I'm working on a block of Python code that is meant to test inputs to determine whether they're numeric, timestamps, free text, etc. To detect dates, it uses the dateutil parser, then checks if the parse succeeded or an exception was thrown.
However, the dateutil parser is too forgiving and will turn all manner of values into date objects, such as time ranges, eg "12:00-16:00", being converted into timestamps on the current day, eg "2023-08-22T12:00-16:00" (which isn't even a valid timezone offset).
We'd like to only treat inputs as dates if they actually have a day-month-year component, not if they're just hours and minutes - but we still want to accept various date formats, yyyy-MM-ddThh:mm:ss or dd/MM/yyyy or whatever the input uses. Is there another library better suited to this, or some way to make dateutil stricter?

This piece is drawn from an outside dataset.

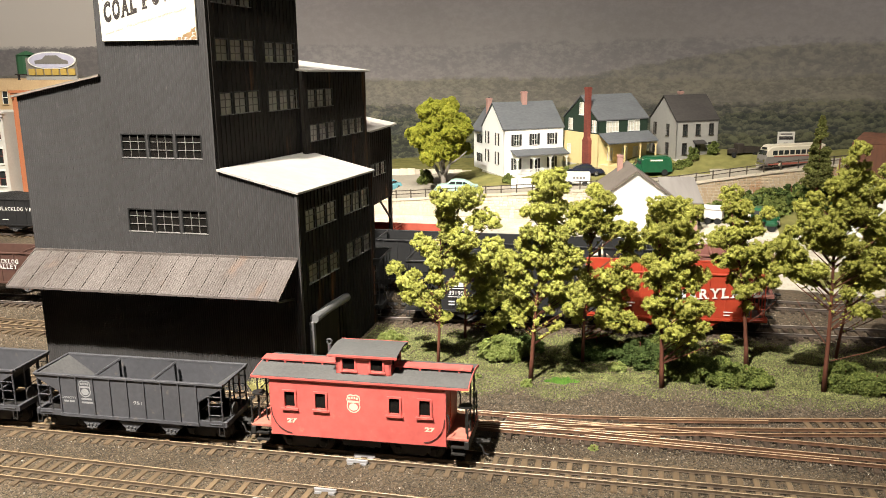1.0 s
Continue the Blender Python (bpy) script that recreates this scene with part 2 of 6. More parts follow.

How about the python's re module. You can check string with regular expression to determine whether the string is valid date/datetime data and then you can use dateutil module.
for example, following snippets will determine whether the input string has the proper date pattern.
import re
def check_date(text)
date_regex = re.compile(r"(/d{4}-/d{2}-/d{2}") # for "yyyy-mm-dd" pattern
if re.search(data_regx, text):
return True
else:
return False
Now, depending on the function's return you can use dateutil or datetime module to parse the string into date/datetime object.